Basta parole: servono fatti per dare valore alla maternità
In Italia abbiamo una media di 1,24 figli a donna in età fertile contro l’1,8 della Francia. Non è sufficiente investire negli asili nido e nei bonus per invertire la rotta.
di Monica D'Ascenzo
2' di lettura
Abbiamo passato anni a demolire una narrazione troppo romantica della maternità. A raccontare che si può essere “bad moms” senza sensi di colpa, che non è possibile avere tutto e le rinunce (forzate) sono all’ordine del giorno, che la vita con un neonato è una devastazione e con un figlio adolescente una guerra di trincea. L’angelo del focolare è stato soppiantato nell’immaginario da una Dea Kali esausta, stremata, arrancante nel tenere in equilibrio precario una quotidianità fatta di cura familiare, lavoro fuori casa, impegni scolastici, attenzione alla salute mentale altrui, gestione dei genitori (e suoceri) anziani. Le ragazze della Generazione Z guardano alle mamme di oggi e si chiedono “Chi glielo fa fare?”. Perché un figlio vuol dire spesso rinunciare alla carriera, se non addirittura al lavoro, vuol dire farsi da parte per pensare alla vita di un altro, vuol dire mettere in un cassetto sogni e aspirazioni.
Poi ogni anno l’appuntamento con gli Stati Generali della Natalità. Sul palco una pletora di giacche e cravatte blu discute su quali siano le soluzioni per fermare l’inverno delle nascite in Italia. Qualcosa di necessario per sostenere i conti pubblici e il sistema previdenziale in un Paese in rapido invecchiamento.
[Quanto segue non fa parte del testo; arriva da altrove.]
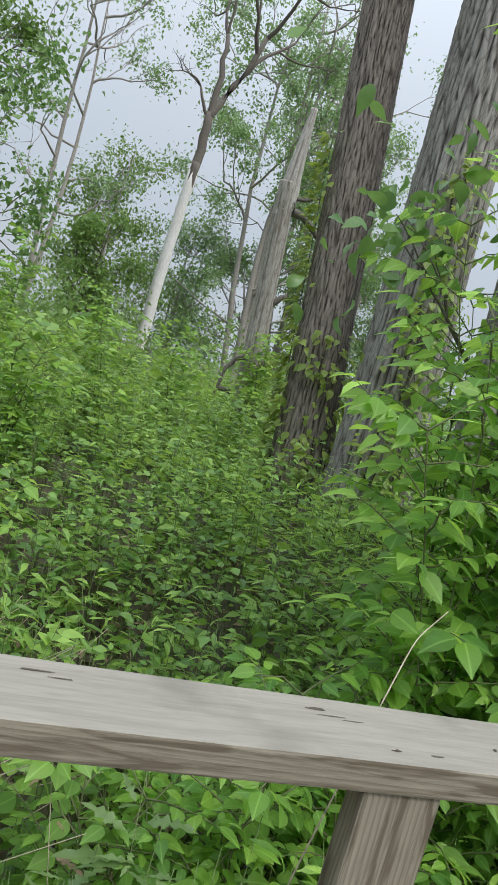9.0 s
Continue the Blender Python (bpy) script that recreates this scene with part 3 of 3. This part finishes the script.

Necessario per dare un futuro all’Italia e slancio alla nostra competitività. E le ragazze della Generazione Z fanno un altro passo indietro, perché non voglio essere trattate come pedine sociali di un disegno di Paese tratteggiato dall’alto.
In Italia abbiamo una media di 1,24 figli a donna in età fertile contro l’1,8 della Francia. Non basterà qualche asilo in più grazie al Pnrr o una politica di bonus per far crescere quel numero. Un numero che non deve essere considerato un valore in sé o in quanto positivo per il Paese. Ma deve essere piuttosto la spia del benessere di una società.
La prospettiva si cambia solo se si smette di guardare a madri (e figli) come un disvalore sociale, un peso nel mondo del lavoro, un problema per le amministrazioni locali, una spesa per gli investimenti pubblici. Solo guardando alla maternità come valore fondante della nostra società e del nostro futuro si uscirà dal ginepraio di riflessioni ipocrite sulla denatalità nel nostro Paese e si costruirà una via in cui le donne di domani potranno decidere liberamente e senza fardelli, economici e mentali, se diventare madri o meno. Dalla scelta libera, consapevole e personale di ciascuna può avere avvio la rinascita di un’Italia che sta cercando ancora la propria identità nel materno. Non esistono ricette politiche calate dall’alto che possano fermare l’inverno demografico, quando manca una cultura della maternità.